One must continually try to distinguish the difference between what he calls symbolic goals and welfare goals. Are we then to conclude that if there is fair employment, open housing, integrated schools, equal use of public accommodations this will not be of benefit to the black population? The author writes about the fact that some of the civil rights groups, having obtained policy statements and changes on equal opportunity, don't themselves make sure that black people then apply for the jobs. 

Though he takes the civil rights groups to task for what he calls their emphasis on symbolic goals, he also, in the same chapter, explains why the stress on "symbolic" goals is important. He states, "the school board can mobilize community support for its position regardless of whether that position is segregationist or integrationist." If this is true, then it is of crucial importance for the civil rights groups to get the school boards to take policy positions. Crain, having raised the phony issue of the difference between "symbolic and welfare goals," provides us with the obvious answer as to why the civil rights groups have focused on what he calls symbolic goals: because they know the importance of getting policy changes since the power structure in the community is the one that determines what the community will do.

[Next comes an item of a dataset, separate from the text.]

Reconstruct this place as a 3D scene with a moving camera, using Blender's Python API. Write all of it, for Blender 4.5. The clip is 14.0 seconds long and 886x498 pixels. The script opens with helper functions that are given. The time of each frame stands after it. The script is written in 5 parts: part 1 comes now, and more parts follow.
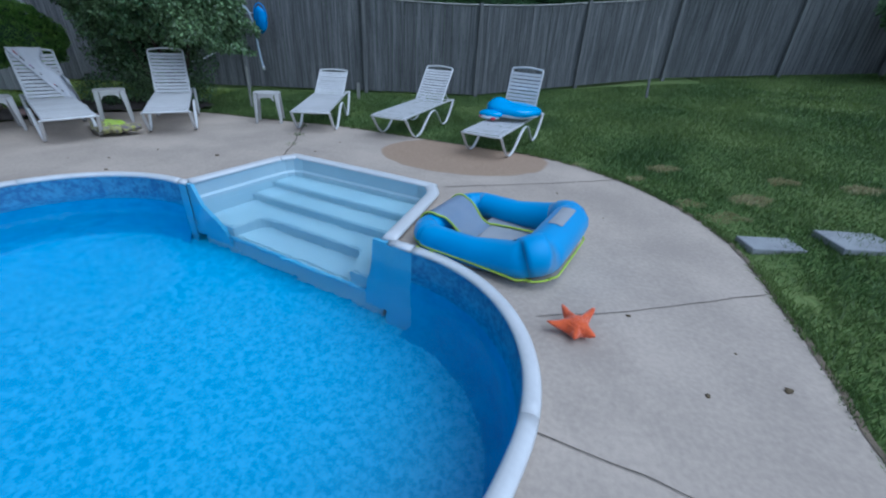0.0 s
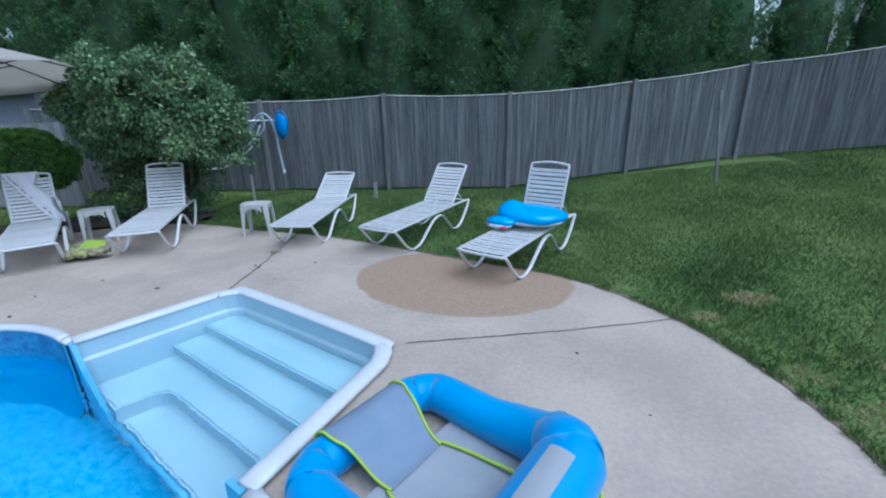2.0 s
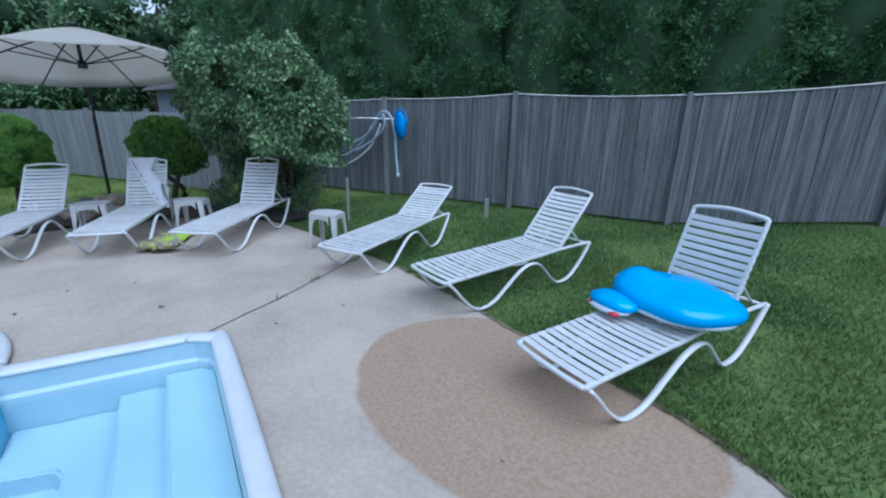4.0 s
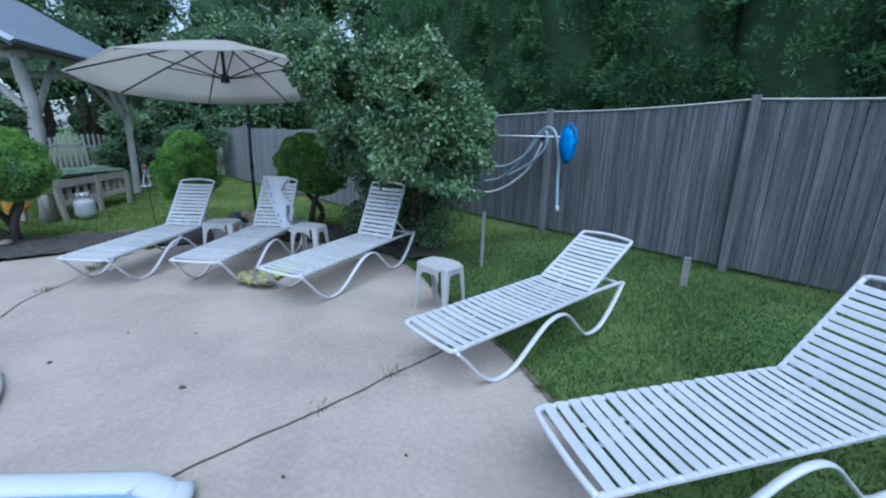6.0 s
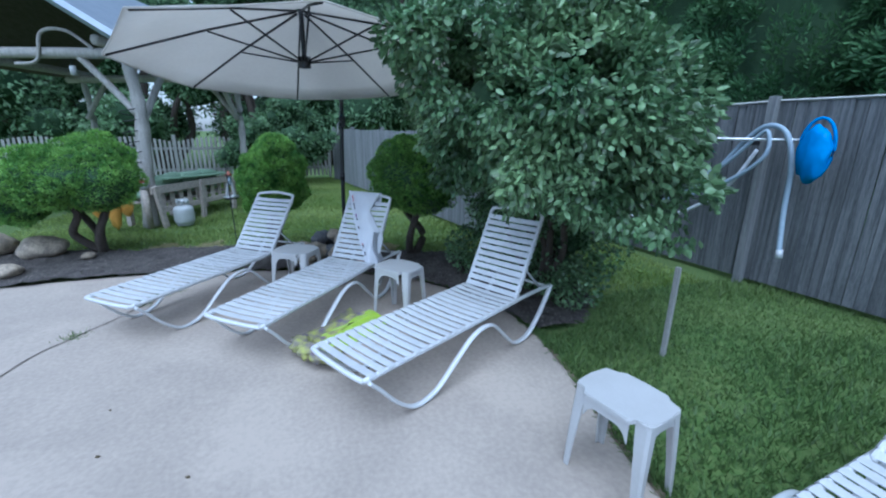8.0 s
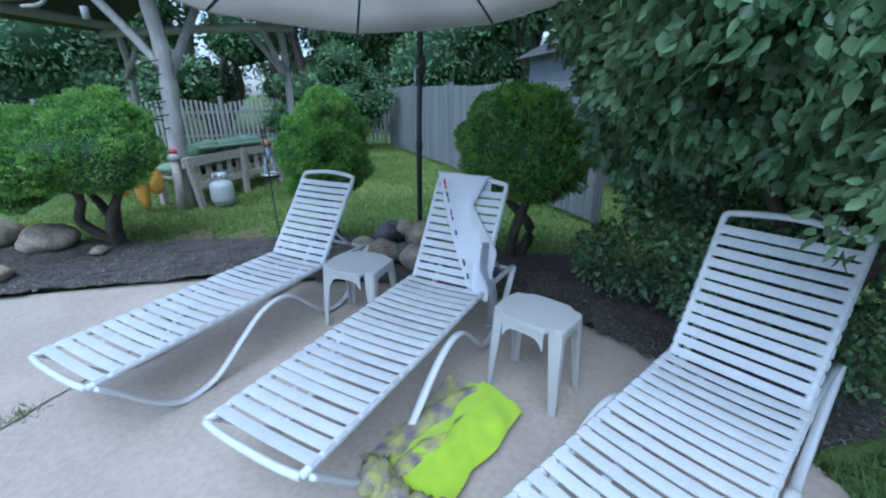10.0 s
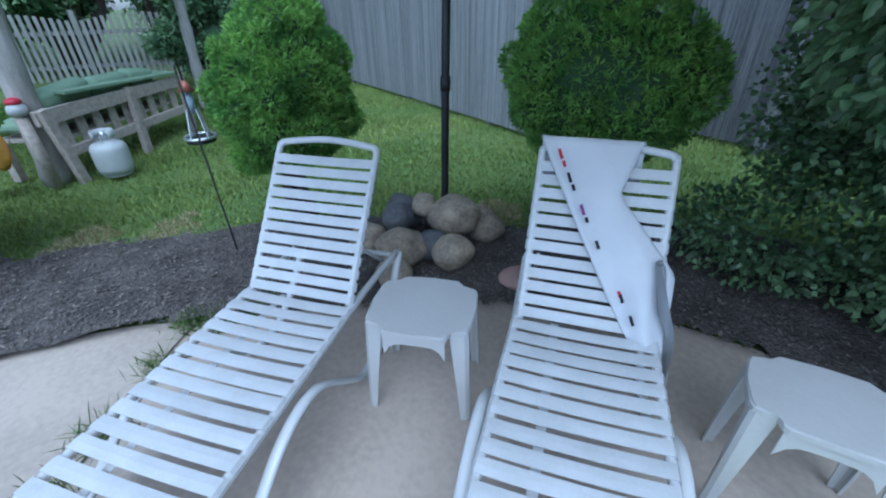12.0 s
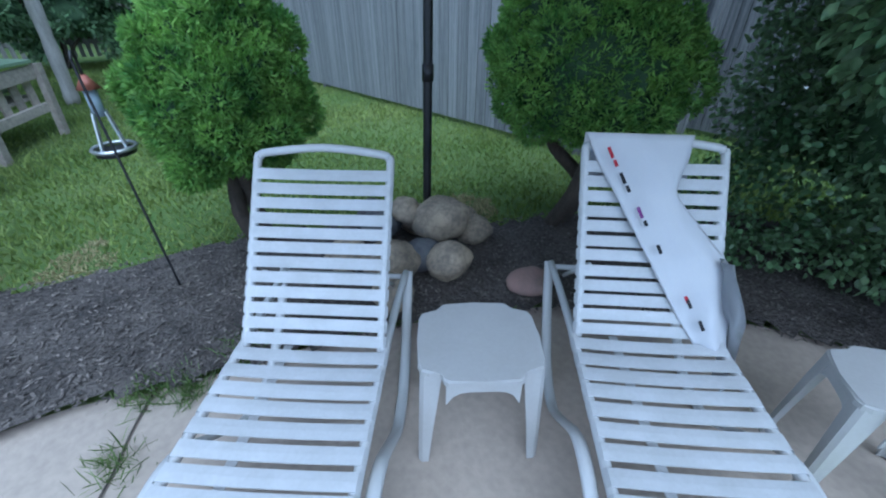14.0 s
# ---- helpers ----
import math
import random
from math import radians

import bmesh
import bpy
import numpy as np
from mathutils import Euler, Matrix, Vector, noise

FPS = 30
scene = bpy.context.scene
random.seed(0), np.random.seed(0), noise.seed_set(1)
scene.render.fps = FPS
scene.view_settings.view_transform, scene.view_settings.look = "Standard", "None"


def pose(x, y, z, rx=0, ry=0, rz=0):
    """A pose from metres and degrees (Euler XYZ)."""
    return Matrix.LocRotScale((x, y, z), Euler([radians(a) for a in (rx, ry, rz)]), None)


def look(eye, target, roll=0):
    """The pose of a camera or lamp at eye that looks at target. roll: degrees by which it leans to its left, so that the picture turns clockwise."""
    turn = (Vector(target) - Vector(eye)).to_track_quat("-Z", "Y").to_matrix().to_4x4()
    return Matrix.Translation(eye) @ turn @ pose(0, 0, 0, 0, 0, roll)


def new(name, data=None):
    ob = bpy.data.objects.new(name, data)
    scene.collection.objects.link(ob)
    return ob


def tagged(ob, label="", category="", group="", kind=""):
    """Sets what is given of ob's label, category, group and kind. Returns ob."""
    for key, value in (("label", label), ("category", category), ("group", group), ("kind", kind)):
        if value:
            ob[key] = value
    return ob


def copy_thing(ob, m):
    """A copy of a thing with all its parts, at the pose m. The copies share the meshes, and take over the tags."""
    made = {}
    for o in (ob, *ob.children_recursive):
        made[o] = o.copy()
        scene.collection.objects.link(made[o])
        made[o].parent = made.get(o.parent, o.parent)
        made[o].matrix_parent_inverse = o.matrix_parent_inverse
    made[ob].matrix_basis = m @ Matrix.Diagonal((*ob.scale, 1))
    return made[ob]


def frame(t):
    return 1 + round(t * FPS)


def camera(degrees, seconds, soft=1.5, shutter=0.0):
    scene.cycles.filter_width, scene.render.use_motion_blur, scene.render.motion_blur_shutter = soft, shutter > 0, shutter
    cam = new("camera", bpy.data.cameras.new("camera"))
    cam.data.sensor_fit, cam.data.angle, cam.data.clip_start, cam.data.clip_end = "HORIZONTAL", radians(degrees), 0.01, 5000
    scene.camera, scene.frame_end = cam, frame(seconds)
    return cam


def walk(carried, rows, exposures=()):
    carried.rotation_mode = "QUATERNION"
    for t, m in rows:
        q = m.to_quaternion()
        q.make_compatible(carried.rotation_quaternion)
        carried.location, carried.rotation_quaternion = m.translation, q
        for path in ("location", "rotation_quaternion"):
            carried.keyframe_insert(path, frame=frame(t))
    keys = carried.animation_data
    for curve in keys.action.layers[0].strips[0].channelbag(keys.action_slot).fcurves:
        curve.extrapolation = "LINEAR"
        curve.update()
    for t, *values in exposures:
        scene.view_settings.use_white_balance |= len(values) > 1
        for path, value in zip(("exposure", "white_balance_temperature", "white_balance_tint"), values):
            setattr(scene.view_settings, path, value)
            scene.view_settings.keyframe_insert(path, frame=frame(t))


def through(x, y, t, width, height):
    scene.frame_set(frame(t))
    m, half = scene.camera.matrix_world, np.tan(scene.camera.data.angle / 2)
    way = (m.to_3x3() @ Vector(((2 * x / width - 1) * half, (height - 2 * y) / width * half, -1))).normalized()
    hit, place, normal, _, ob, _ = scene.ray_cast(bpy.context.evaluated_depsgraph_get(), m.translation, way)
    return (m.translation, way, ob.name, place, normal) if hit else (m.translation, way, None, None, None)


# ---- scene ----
cam = camera(93.8, 14.0, soft=2.1)
PATH = [
    (0, (1.042, -0.68, 1.521), (0.951, 1.069, 0.554), 3.2),
    (0.5, (1.186, -0.354, 1.616), (1.301, 1.526, 0.943), 1.1),
    (0.6, (1.213, -0.299, 1.611), (1.341, 1.594, 0.977), 0.8),
    (1, (1.379, 0.022, 1.621), (1.404, 1.925, 1.007), -0.4),
    (1.5, (1.543, 0.425, 1.605), (1.352, 2.307, 0.954), -1.1),
    (2, (1.668, 0.906, 1.605), (1.242, 2.752, 0.962), -1.4),
    (2.2, (1.704, 1.091, 1.587), (1.192, 2.917, 0.951), -1.2),
    (4.3, (1.818, 3.008, 1.55), (0.626, 4.49, 0.932), 0.6),
    (4.5, (1.729, 3.188, 1.538), (0.469, 4.615, 0.925), 0.5),
    (5, (1.493, 3.584, 1.524), (0.086, 4.874, 0.929), 0.7),
    (5.5, (1.153, 3.905, 1.533), (-0.369, 5.068, 0.957), 0.8),
    (6, (0.786, 4.159, 1.525), (-0.852, 5.166, 0.975), 0.6),
    (6.5, (0.397, 4.353, 1.514), (-1.311, 5.24, 0.971), 0.5),
    (7, (-0.039, 4.52, 1.515), (-1.804, 5.292, 0.978), 0.5),
    (7.5, (-0.476, 4.651, 1.525), (-2.292, 5.298, 0.991), 0.4),
    (8, (-0.921, 4.722, 1.513), (-2.761, 5.281, 0.966), 0.3),
    (8.5, (-1.346, 4.756, 1.505), (-3.211, 5.201, 0.934), -0.1),
    (9, (-1.762, 4.741, 1.486), (-3.627, 5.108, 0.865), -0.0),
    (9.2, (-1.94, 4.735, 1.444), (-3.801, 5.088, 0.8), -0.3),
    (11.3, (-3.581, 4.261, 1.397), (-5.32, 4.644, 0.486), -0.4),
    (11.5, (-3.736, 4.246, 1.396), (-5.435, 4.677, 0.434), -1.0),
    (12, (-3.975, 4.093, 1.368), (-5.576, 4.709, 0.341), -1.4),
    (12.5, (-4.152, 3.929, 1.367), (-5.638, 4.719, 0.287), -1.7),
    (13, (-4.326, 3.859, 1.361), (-5.694, 4.806, 0.25), -0.8),
    (13.5, (-4.381, 3.845, 1.37), (-5.692, 4.873, 0.262), -0.2),
    (14, (-4.446, 3.804, 1.355), (-5.815, 4.774, 0.266), 0.3),
]
walk(cam, [(t, look(eye, target, roll)) for t, eye, target, roll in PATH], [(0.0, 0.08, 5000, 6), (0.6, 0.55, 5050, 6), (2.0, 0.48, 5000, 6), (5.0, 0.5, 4850, 6), (9.0, 0.74, 4700, 5), (11.5, 0.77, 4720, 4), (14.0, 0.78, 4720, 4)])

# ---- sky and light: an overcast evening ----
world = bpy.data.worlds.new("evening_sky")
scene.world = world
world.use_nodes = True
wn = world.node_tree.nodes
wl = world.node_tree.links
wn.clear()
w_out = wn.new("ShaderNodeOutputWorld")
w_bg = wn.new("ShaderNodeBackground")
w_sky = wn.new("ShaderNodeTexSky")
w_sky.sky_type = "NISHITA"
w_sky.sun_disc = False
w_sky.sun_elevation = radians(62)
w_sky.sun_rotation = radians(120)
w_sky.air_density, w_sky.dust_density, w_sky.ozone_density = 1.0, 1.5, 1.5
w_bg.inputs["Strength"].default_value = 0.12
w_soft = wn.new("ShaderNodeHueSaturation")
w_soft.inputs["Saturation"].default_value = 0.36
wl.new(w_sky.outputs[0], w_soft.inputs["Color"])
wl.new(w_soft.outputs[0], w_bg.inputs["Color"])
wl.new(w_bg.outputs[0], w_out.inputs["Surface"])

sun_data = bpy.data.lights.new("sun", "SUN")
sun_data.energy, sun_data.angle, sun_data.color = 1.5, radians(60), (1.0, 0.98, 0.95)
sun_ob = new("sun", sun_data)
sun_ob.matrix_world = look((12, -1, 24), (0, 4, 0))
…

Crain, at times, displays his own bias. There are a number of illustrations of this running through the book, usually appearing in casual comments when for example he states: "Of the eight cities the civil rights leaders who expressed the most dissatisfaction to our interviewers were white in five cases. It may also be that the white leaders have a stronger sense of efficacy than Negroes and thus are less satisfied with, or accustomed to, taking "no" for an answer."

When one reads these sentences one is reminded of Whitney Young's recent address to the American Sociological Association in which he states: "When white sociology professors do study black people they do so with sterile questionnaires, developed and designed by and for white people and they do not find it necessary or convenient to associate themselves with black collaborators." He goes on to suggest that the sociologists should shift their focus to "the inherent racism of the white family and the pathology of white society." 

The author of this book might well take Mr. Young's admonition seriously.